By Don Ray, Portfolio
OK, you have a target dealership you are considering acquiring. Is this potential acquisition keeping you awake at night? I was reading recently that stress is a major cause of insomnia and other sleep disorders. Transient and intermittent insomnia are particularly related to lifestyle factors such as increased or unmanageable stress.
Good thing late night cable TV is available for car dealers, because with all that stress, you must be losing sleep. Here’s another reason to lose sleep…F&I-related compliance issues not only in your target acquisition, but perhaps in your existing stores as well.
According to the January 2017 NADA Convention Magazine’s article “The Regulatory Maze”, there are nine major federal regulations relating specifically to your F&I department. These are:
- Dodd-Frank Financial Reform Law
- Equal Credit Opportunity Act
- Fair Credit Reporting Act
- FACT Act of 2003
- FTC Credit Practices Rule
- FTC Holder-in-Due-Course Rule
- Gramm-Leach-Bliley Act
- Producer-Owned Reinsurance Companies
- Truth in Lending and Consumer Leasing Acts
Getting “to the best of my knowledge” representations from the seller in a buy/sell agreement may not be enough in this area. From the conversations I have had with dealers, they are, many times, as surprised as their customer at what goes on in their own F&I Departments.
I believe that while all dealers want to make a profit, most want to do it the right way but find it difficult to continuously police their own employees and processes.
Dealers are turning to third parties to perform on and off-site F&I compliance reviews. These reviews look not only for rogue employees, but also flawed dealership sales processes and preprinted forms. The reviews have discovered various areas of concern including:
- Lack of a standardized sales tool such as a Four Square
- Inconsistent use of an F&I sales menu
- Payment packing
- Illegible driver’s license
- Practices that slow the processing of finance contracts and the resulting cash receipts
- Violation of ECOA credit report retention requirements
- Missing GAP insurance disclosures
- Non-disclosure of the name of the vehicle service contract company on the Retail Installment Sales Contract
Additionally, many finance companies are asserting their rights under the Dealer-Lender agreements in place between the two parties and are seeking recoveries from the dealers. Once again, dealers are a target. They are targets of customers, lenders and even the watch dogs of our society including the state attorney generals. Bet you are really not sleepy now!
As you lie awake and ponder what actions you should take, please answer these questions:
- How much of your money is at risk?
- How do you check for compliance at your current dealership?
- How do you check for compliance at your target dealership?
- Do you depend on the managers?
- Or do you depend on an internal auditor or even your CPA firm?
- Are those on whom you depend familiar with the regulatory issues in effect today?

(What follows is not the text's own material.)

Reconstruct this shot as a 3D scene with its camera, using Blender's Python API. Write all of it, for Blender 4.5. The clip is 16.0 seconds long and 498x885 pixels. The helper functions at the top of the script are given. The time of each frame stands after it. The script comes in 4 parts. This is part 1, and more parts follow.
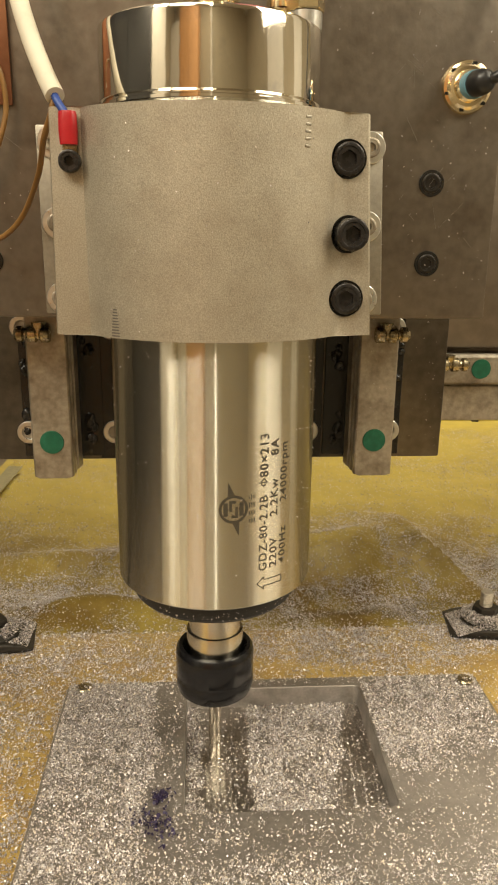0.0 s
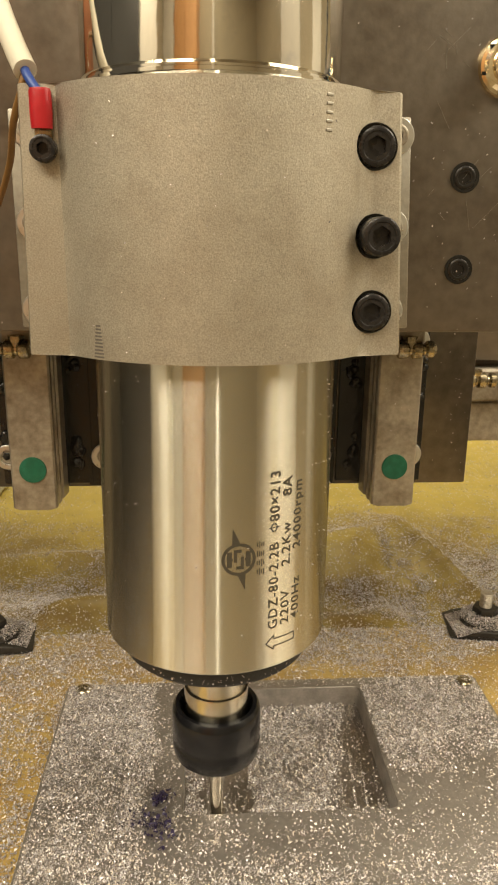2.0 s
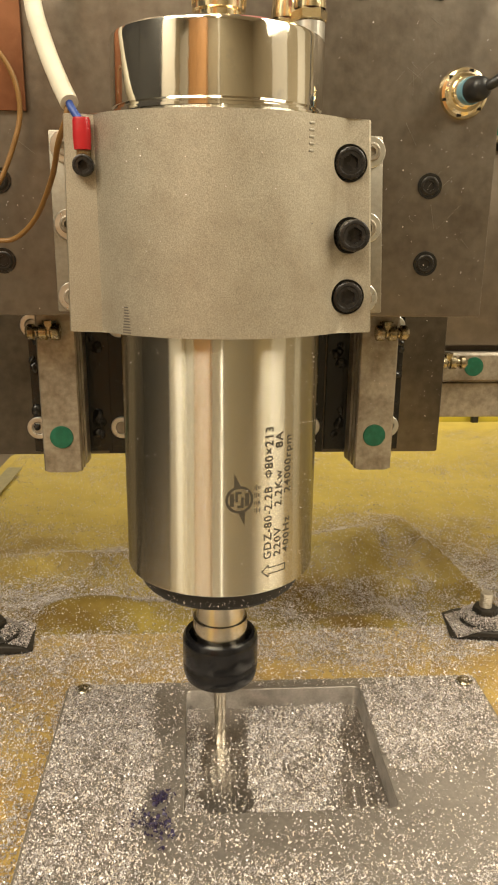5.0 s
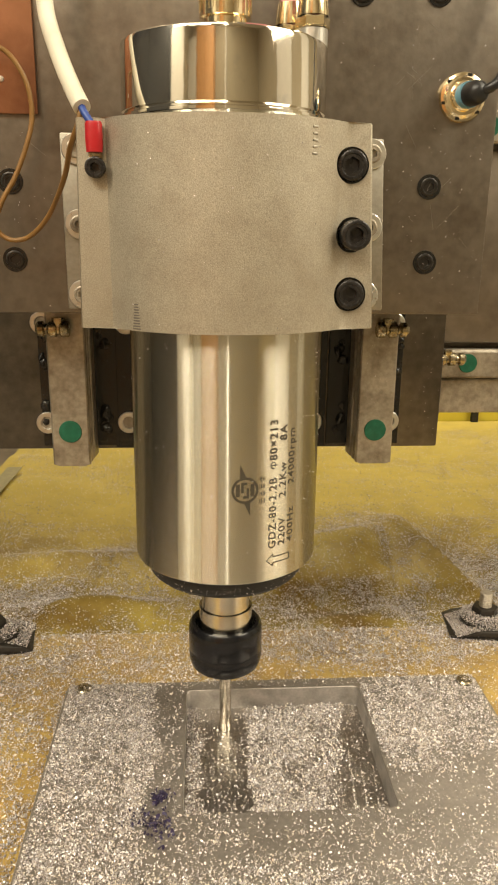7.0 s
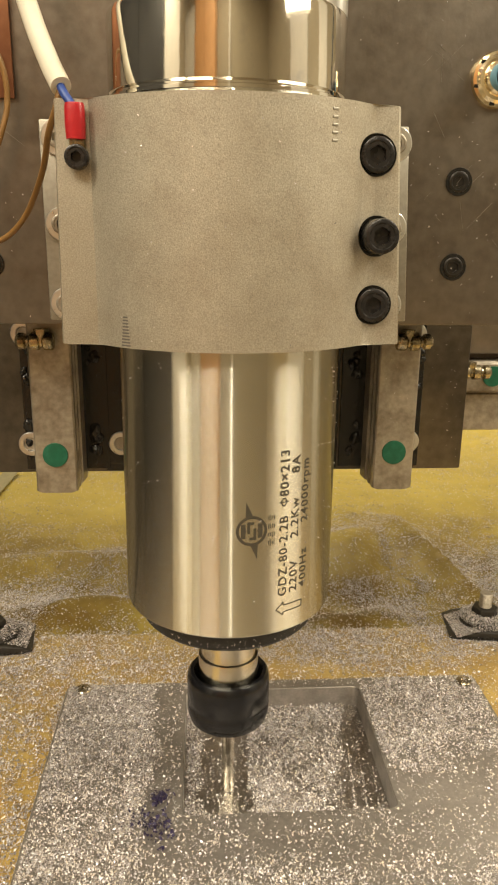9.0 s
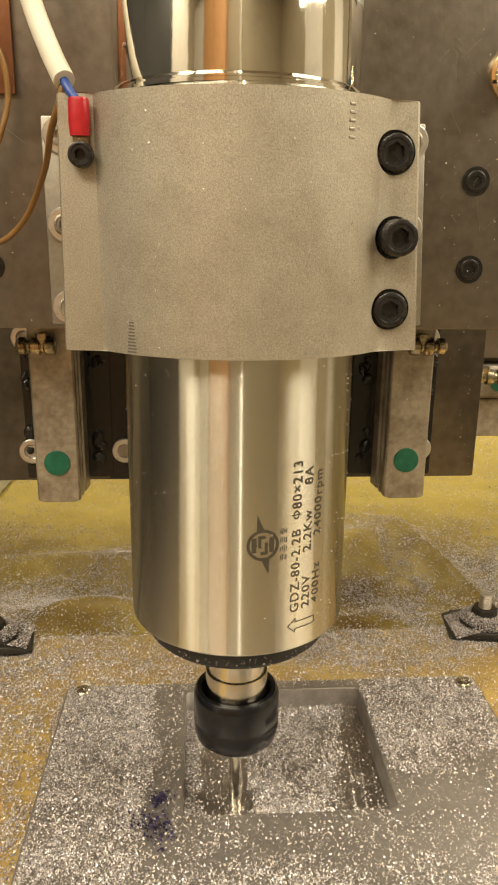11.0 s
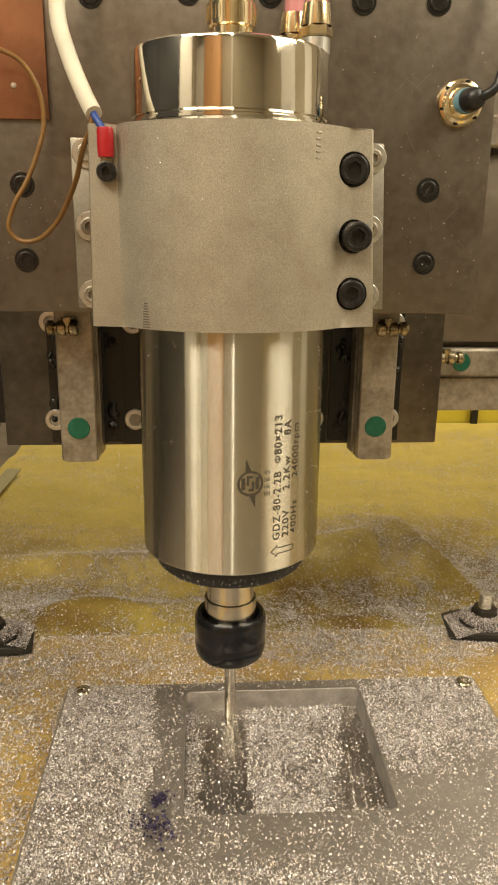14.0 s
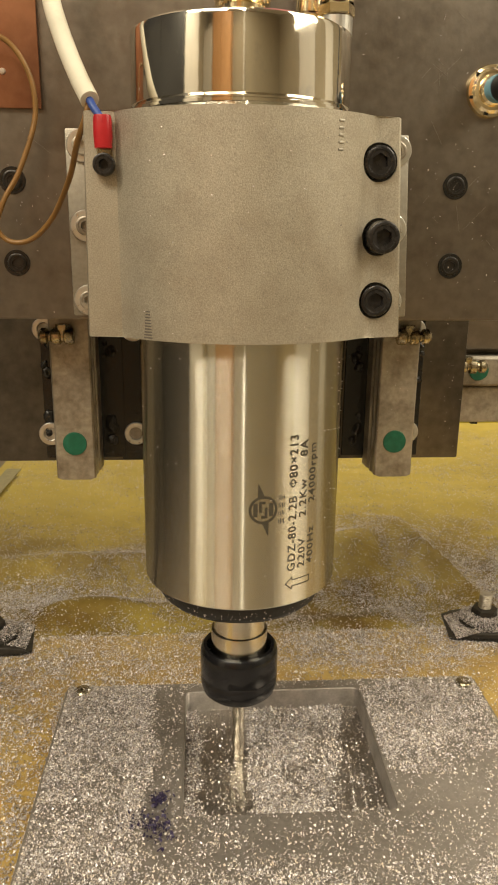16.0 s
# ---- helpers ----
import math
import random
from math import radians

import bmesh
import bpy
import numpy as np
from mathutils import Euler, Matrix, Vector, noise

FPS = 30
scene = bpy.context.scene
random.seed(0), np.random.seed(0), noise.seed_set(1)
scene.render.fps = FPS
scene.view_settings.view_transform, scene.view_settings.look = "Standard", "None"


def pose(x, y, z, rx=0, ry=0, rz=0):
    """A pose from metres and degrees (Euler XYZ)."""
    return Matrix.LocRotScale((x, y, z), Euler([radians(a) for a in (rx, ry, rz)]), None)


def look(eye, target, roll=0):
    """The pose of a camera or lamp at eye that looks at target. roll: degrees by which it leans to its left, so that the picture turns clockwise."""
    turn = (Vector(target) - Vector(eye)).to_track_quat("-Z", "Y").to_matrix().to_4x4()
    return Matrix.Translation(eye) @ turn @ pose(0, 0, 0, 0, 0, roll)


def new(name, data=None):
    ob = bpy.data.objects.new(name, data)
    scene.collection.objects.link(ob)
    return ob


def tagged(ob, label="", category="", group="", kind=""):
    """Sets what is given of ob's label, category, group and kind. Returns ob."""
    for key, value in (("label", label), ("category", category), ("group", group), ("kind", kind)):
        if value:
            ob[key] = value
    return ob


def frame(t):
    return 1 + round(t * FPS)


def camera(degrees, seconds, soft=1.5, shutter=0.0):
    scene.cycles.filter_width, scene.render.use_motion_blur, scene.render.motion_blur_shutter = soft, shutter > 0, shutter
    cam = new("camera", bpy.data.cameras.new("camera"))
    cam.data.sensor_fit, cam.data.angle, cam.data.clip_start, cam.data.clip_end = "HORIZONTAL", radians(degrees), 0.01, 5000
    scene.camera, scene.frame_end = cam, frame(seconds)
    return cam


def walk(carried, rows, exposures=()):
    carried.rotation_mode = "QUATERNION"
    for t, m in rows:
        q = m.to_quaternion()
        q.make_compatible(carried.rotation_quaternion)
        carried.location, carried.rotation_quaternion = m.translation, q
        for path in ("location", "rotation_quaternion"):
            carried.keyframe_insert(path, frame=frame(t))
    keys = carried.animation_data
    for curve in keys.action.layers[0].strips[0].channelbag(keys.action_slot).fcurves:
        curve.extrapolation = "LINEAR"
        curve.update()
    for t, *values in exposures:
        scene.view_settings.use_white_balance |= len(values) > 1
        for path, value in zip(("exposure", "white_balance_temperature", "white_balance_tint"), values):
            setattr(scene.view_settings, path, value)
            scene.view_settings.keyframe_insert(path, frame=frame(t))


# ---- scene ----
# Units: metres. z = 0 is the top of the aluminium workpiece; the lens stands at x = 0, y = 0.
EYE_Z = 0.2277
PITCH, YAW, ROLL, LENS = 16.04, 3.80, 0.67, 37.5
cam = camera(LENS, 16.0, soft=1.95, shutter=0.4)


def view(up=0.0, right=0.0):
    p, a = radians(PITCH - up), radians(YAW + right)
    eye = Vector((0, 0, EYE_Z))
    return look(eye, eye + Vector((math.sin(a) * math.cos(p), math.cos(a) * math.cos(p), -math.sin(p))), ROLL)


walk(cam, [(0, view(-0.09, -0.05)), (1, view(-0.04, -0.02)), (4, view(0.0, -0.02)), (7, view(-0.04, 0.0)), (9, view(0.0, 0.02)),
           (11.5, view(0.08, 0.04)), (16, view(0.08, 0.05))],
     exposures=[(0, -0.12), (1, -0.08), (3, -0.04), (6.5, 0.05), (9, 0.05), (12, 0.0), (13, -0.14), (14.5, -0.18), (16, -0.22)])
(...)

- Do they have (or take) the time?
It seems that each profit center of a dealership is coming under more and more regulatory scrutiny. In 2017 NADA identified one hundred and one federal regulatory issues up from fifty-six in the year 2000 that impact retail automobile dealerships.
Is it possible for cautious dealers to get both good F&I gross and sleep? Yes, (B)ad (E)mployee (D)isease can be controlled if you have a thorough and effective professional evaluation and continuous monitoring process. Now you know why your mother warned you not to let the BED bugs bite. Good night!